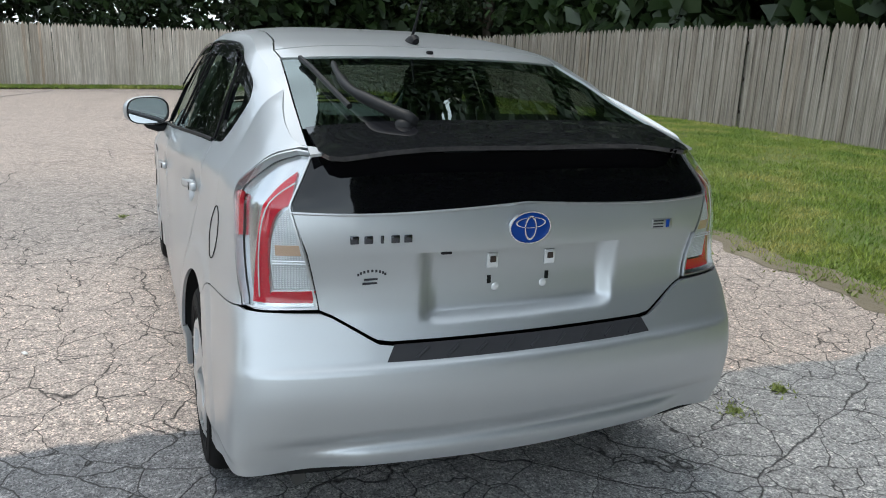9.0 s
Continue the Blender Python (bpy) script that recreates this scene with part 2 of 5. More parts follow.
def wood_material(name="weathered_wood", gain=1.0, low=1.0):
    m, t, b = shader(name, (0.22, 0.2, 0.18), 0.85)
    info = node(t, "ShaderNodeObjectInfo")
    v = place_of(t, (14, 14, 0.45), False)
    shift = node(t, "ShaderNodeVectorMath")
    grain = node(t, "ShaderNodeTexNoise", Scale=4.0, Detail=7.0, Roughness=0.65)
    sc = node(t, "ShaderNodeVectorMath")
    sc.operation = "SCALE"
    sc.inputs["Scale"].default_value = 60.0
    t.links.new(info.outputs["Random"], sc.inputs[0])
    t.links.new(v, shift.inputs[0])
    t.links.new(sc.outputs[0], shift.inputs[1])
    t.links.new(shift.outputs[0], grain.inputs["Vector"])
    streak = node(t, "ShaderNodeTexNoise", Scale=1.6, Detail=3.0, Roughness=0.5)
    t.links.new(shift.outputs[0], streak.inputs["Vector"])
    stain = noise_of(t, place_of(t, (1.0, 1.0, 0.5)), 0.9, 5, 0.6)
    mixed = maths(t, "ADD", maths(t, "MULTIPLY", grain.outputs["Fac"], 0.55), maths(t, "ADD", maths(t, "MULTIPLY", streak.outputs["Fac"], 0.30), maths(t, "MULTIPLY", stain, 0.15)))
    tone = ramp_of(t, mixed, (0.36, (0.075 * gain * low, 0.066 * gain * low, 0.058 * gain * low)), (0.46, (0.165 * gain, 0.148 * gain, 0.130 * gain)), (0.55, (0.225 * gain, 0.205 * gain, 0.185 * gain)), (0.66, (0.34 * gain, 0.315 * gain, 0.29 * gain)))
    warm = ramp_of(t, info.outputs["Random"], (0.0, (0.82, 0.77, 0.72)), (0.5, (1.0, 0.965, 0.93)), (0.95, (1.10, 1.08, 1.05)), (1.0, (0.95, 0.80, 0.68)))
    t.links.new(mix_of(t, 1.0, tone, warm, "MULTIPLY"), b.inputs["Base Color"])
    bump_of(t, b, mixed, 0.8, 0.006)
    return m


def leaf_material(name, dark, light):
    m, t, b = shader(name, dark, 0.5)
    g = node(t, "ShaderNodeNewGeometry")
    tone = ramp_of(t, g.outputs["Random Per Island"], (0.0, dark), (0.7, light), (1.0, tuple(min(1, c * 1.4) for c in light)))
    n = noise_of(t, place_of(t), 0.6, 4)
    t.links.new(mix_of(t, n, tone, tuple(c * 0.75 for c in dark)), b.inputs["Base Color"])
    return m


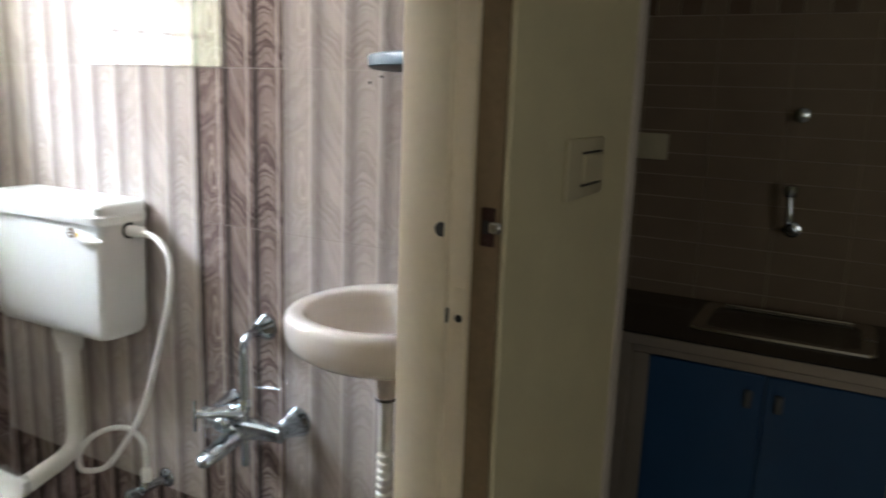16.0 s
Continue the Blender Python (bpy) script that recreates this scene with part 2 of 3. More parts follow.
M_RING = surface("brown_badge", (0.22, 0.17, 0.13), 0.35, vary=0.1)
M_YELLOW = surface("yellow_sticker", (0.75, 0.47, 0.05), 0.5, vary=0.05)
M_SHOWER = surface("grey_blue_rubber_face", (0.14, 0.19, 0.22), 0.5, vary=0.15)


def wrap_plastic():
    n = Net("clear_crumpled_wrap")
    clear = n.nodes.new("ShaderNodeBsdfTransparent")
    clear.inputs[0].default_value = (0.98, 0.98, 0.97, 1)
    milk = n.bsdf
    n.set(Base_Color=(0.82, 0.82, 0.79), Roughness=0.10, Specular_IOR_Level=0.75)
    mixs = n.nodes.new("ShaderNodeMixShader")
    cloud = n.ramp(n.noise(n.place(), 16.0, 4.0, 0.6, 1.0), [(0.35, 0.08), (0.7, 0.30)])
    n.put(mixs.inputs[0], cloud)
    n.links.new(clear.outputs[0], mixs.inputs[1])
    n.links.new(milk.outputs[0], mixs.inputs[2])
    n.links.new(mixs.outputs[0], n.out.inputs[0])
    n.bump(n.math("ADD", n.noise(n.place(), 11.0, 2.0, 0.5, 2.2), n.math("MULTIPLY", n.noise(n.scaled(n.place(), 1.0, 2.2, 1.0), 34.0, 2.0, 0.5, 1.0), 0.35)), 0.55, 0.006)
    return n.mat


M_WRAP = wrap_plastic()


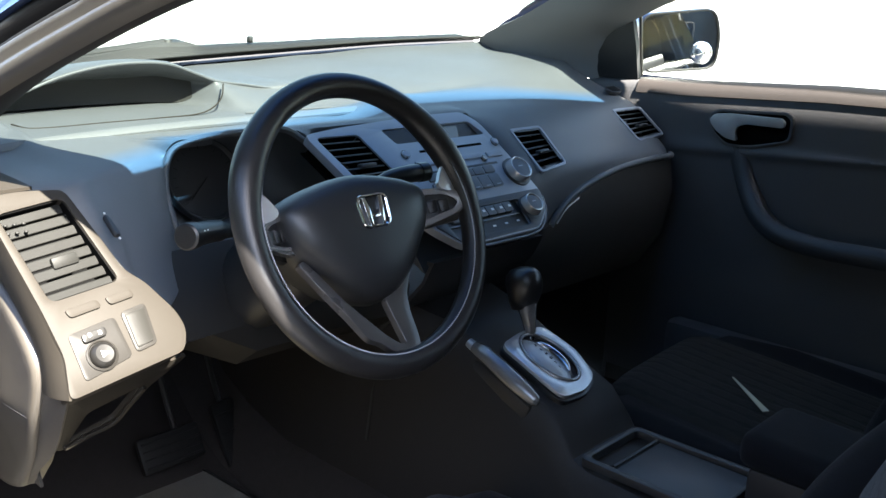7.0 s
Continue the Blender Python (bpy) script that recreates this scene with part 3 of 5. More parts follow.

* * *

- Request:
Restate the records word for word, omitting images.

- Output:
9.0 s
Continue the Blender Python (bpy) script that recreates this scene with part 2 of 5. More parts follow.
def wood_material(name="weathered_wood", gain=1.0, low=1.0):
    m, t, b = shader(name, (0.22, 0.2, 0.18), 0.85)
    info = node(t, "ShaderNodeObjectInfo")
    v = place_of(t, (14, 14, 0.45), False)
    shift = node(t, "ShaderNodeVectorMath")
    grain = node(t, "ShaderNodeTexNoise", Scale=4.0, Detail=7.0, Roughness=0.65)
    sc = node(t, "ShaderNodeVectorMath")
    sc.operation = "SCALE"
    sc.inputs["Scale"].default_value = 60.0
    t.links.new(info.outputs["Random"], sc.inputs[0])
    t.links.new(v, shift.inputs[0])
    t.links.new(sc.outputs[0], shift.inputs[1])
    t.links.new(shift.outputs[0], grain.inputs["Vector"])
    streak = node(t, "ShaderNodeTexNoise", Scale=1.6, Detail=3.0, Roughness=0.5)
    t.links.new(shift.outputs[0], streak.inputs["Vector"])
    stain = noise_of(t, place_of(t, (1.0, 1.0, 0.5)), 0.9, 5, 0.6)
    mixed = maths(t, "ADD", maths(t, "MULTIPLY", grain.outputs["Fac"], 0.55), maths(t, "ADD", maths(t, "MULTIPLY", streak.outputs["Fac"], 0.30), maths(t, "MULTIPLY", stain, 0.15)))
    tone = ramp_of(t, mixed, (0.36, (0.075 * gain * low, 0.066 * gain * low, 0.058 * gain * low)), (0.46, (0.165 * gain, 0.148 * gain, 0.130 * gain)), (0.55, (0.225 * gain, 0.205 * gain, 0.185 * gain)), (0.66, (0.34 * gain, 0.315 * gain, 0.29 * gain)))
    warm = ramp_of(t, info.outputs["Random"], (0.0, (0.82, 0.77, 0.72)), (0.5, (1.0, 0.965, 0.93)), (0.95, (1.10, 1.08, 1.05)), (1.0, (0.95, 0.80, 0.68)))
    t.links.new(mix_of(t, 1.0, tone, warm, "MULTIPLY"), b.inputs["Base Color"])
    bump_of(t, b, mixed, 0.8, 0.006)
    return m


def leaf_material(name, dark, light):
    m, t, b = shader(name, dark, 0.5)
    g = node(t, "ShaderNodeNewGeometry")
    tone = ramp_of(t, g.outputs["Random Per Island"], (0.0, dark), (0.7, light), (1.0, tuple(min(1, c * 1.4) for c in light)))
    n = noise_of(t, place_of(t), 0.6, 4)
    t.links.new(mix_of(t, n, tone, tuple(c * 0.75 for c in dark)), b.inputs["Base Color"])
    return m


16.0 s
Continue the Blender Python (bpy) script that recreates this scene with part 2 of 3. More parts follow.
M_RING = surface("brown_badge", (0.22, 0.17, 0.13), 0.35, vary=0.1)
M_YELLOW = surface("yellow_sticker", (0.75, 0.47, 0.05), 0.5, vary=0.05)
M_SHOWER = surface("grey_blue_rubber_face", (0.14, 0.19, 0.22), 0.5, vary=0.15)


def wrap_plastic():
    n = Net("clear_crumpled_wrap")
    clear = n.nodes.new("ShaderNodeBsdfTransparent")
    clear.inputs[0].default_value = (0.98, 0.98, 0.97, 1)
    milk = n.bsdf
    n.set(Base_Color=(0.82, 0.82, 0.79), Roughness=0.10, Specular_IOR_Level=0.75)
    mixs = n.nodes.new("ShaderNodeMixShader")
    cloud = n.ramp(n.noise(n.place(), 16.0, 4.0, 0.6, 1.0), [(0.35, 0.08), (0.7, 0.30)])
    n.put(mixs.inputs[0], cloud)
    n.links.new(clear.outputs[0], mixs.inputs[1])
    n.links.new(milk.outputs[0], mixs.inputs[2])
    n.links.new(mixs.outputs[0], n.out.inputs[0])
    n.bump(n.math("ADD", n.noise(n.place(), 11.0, 2.0, 0.5, 2.2), n.math("MULTIPLY", n.noise(n.scaled(n.place(), 1.0, 2.2, 1.0), 34.0, 2.0, 0.5, 1.0), 0.35)), 0.55, 0.006)
    return n.mat


M_WRAP = wrap_plastic()


7.0 s
Continue the Blender Python (bpy) script that recreates this scene with part 3 of 5. More parts follow.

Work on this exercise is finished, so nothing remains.